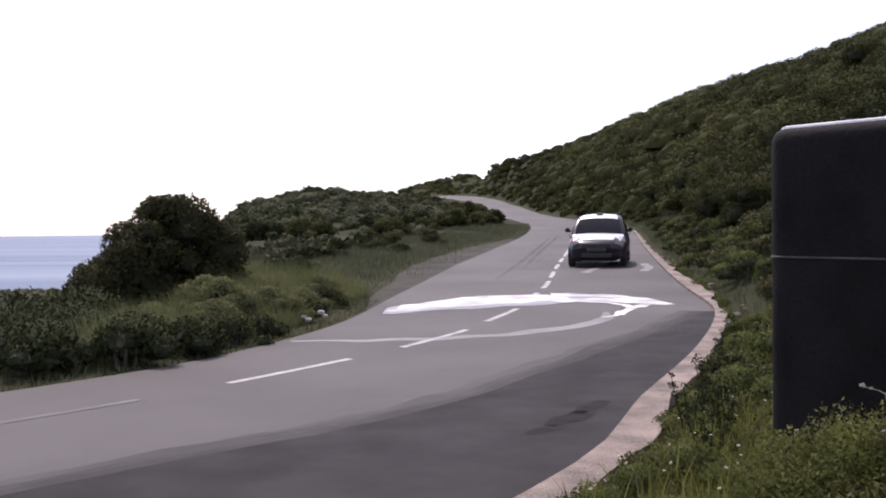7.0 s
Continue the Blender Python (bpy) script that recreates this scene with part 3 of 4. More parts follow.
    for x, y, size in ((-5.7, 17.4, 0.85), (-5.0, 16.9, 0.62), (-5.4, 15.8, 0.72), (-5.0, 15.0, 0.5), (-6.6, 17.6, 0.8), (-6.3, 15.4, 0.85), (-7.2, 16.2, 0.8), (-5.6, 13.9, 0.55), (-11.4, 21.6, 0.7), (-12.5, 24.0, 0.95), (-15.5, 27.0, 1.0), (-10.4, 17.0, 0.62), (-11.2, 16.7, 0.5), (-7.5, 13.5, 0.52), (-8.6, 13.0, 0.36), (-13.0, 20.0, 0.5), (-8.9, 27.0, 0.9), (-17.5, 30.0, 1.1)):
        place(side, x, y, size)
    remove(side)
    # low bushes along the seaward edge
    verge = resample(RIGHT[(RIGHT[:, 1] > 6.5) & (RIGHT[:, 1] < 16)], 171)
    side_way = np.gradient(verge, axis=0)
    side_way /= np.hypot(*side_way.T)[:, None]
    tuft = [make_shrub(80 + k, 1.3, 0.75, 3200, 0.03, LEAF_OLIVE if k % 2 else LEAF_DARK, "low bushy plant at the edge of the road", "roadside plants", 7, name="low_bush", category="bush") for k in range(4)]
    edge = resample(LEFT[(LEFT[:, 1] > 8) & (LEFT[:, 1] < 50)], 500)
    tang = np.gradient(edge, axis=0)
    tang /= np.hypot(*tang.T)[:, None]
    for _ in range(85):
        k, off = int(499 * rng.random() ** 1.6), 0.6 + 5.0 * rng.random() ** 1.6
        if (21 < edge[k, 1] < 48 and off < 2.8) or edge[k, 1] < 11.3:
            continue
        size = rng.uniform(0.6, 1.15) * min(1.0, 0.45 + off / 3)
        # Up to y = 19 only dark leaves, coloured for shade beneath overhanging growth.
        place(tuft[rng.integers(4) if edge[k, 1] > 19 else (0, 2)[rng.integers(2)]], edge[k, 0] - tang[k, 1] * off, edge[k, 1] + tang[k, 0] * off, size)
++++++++
- [What you should do]:
Copy out every line from the one containing "Continue the Blender" to the end of the material, both ends included.

- [Response for this exercise]:
Continue the Blender Python (bpy) script that recreates this scene with part 3 of 4. More parts follow.
    for x, y, size in ((-5.7, 17.4, 0.85), (-5.0, 16.9, 0.62), (-5.4, 15.8, 0.72), (-5.0, 15.0, 0.5), (-6.6, 17.6, 0.8), (-6.3, 15.4, 0.85), (-7.2, 16.2, 0.8), (-5.6, 13.9, 0.55), (-11.4, 21.6, 0.7), (-12.5, 24.0, 0.95), (-15.5, 27.0, 1.0), (-10.4, 17.0, 0.62), (-11.2, 16.7, 0.5), (-7.5, 13.5, 0.52), (-8.6, 13.0, 0.36), (-13.0, 20.0, 0.5), (-8.9, 27.0, 0.9), (-17.5, 30.0, 1.1)):
        place(side, x, y, size)
    remove(side)
    # low bushes along the seaward edge
    verge = resample(RIGHT[(RIGHT[:, 1] > 6.5) & (RIGHT[:, 1] < 16)], 171)
    side_way = np.gradient(verge, axis=0)
    side_way /= np.hypot(*side_way.T)[:, None]
    tuft = [make_shrub(80 + k, 1.3, 0.75, 3200, 0.03, LEAF_OLIVE if k % 2 else LEAF_DARK, "low bushy plant at the edge of the road", "roadside plants", 7, name="low_bush", category="bush") for k in range(4)]
    edge = resample(LEFT[(LEFT[:, 1] > 8) & (LEFT[:, 1] < 50)], 500)
    tang = np.gradient(edge, axis=0)
    tang /= np.hypot(*tang.T)[:, None]
    for _ in range(85):
        k, off = int(499 * rng.random() ** 1.6), 0.6 + 5.0 * rng.random() ** 1.6
        if (21 < edge[k, 1] < 48 and off < 2.8) or edge[k, 1] < 11.3:
            continue
        size = rng.uniform(0.6, 1.15) * min(1.0, 0.45 + off / 3)
        # Up to y = 19 only dark leaves, coloured for shade beneath overhanging growth.
        place(tuft[rng.integers(4) if edge[k, 1] > 19 else (0, 2)[rng.integers(2)]], edge[k, 0] - tang[k, 1] * off, edge[k, 1] + tang[k, 0] * off, size)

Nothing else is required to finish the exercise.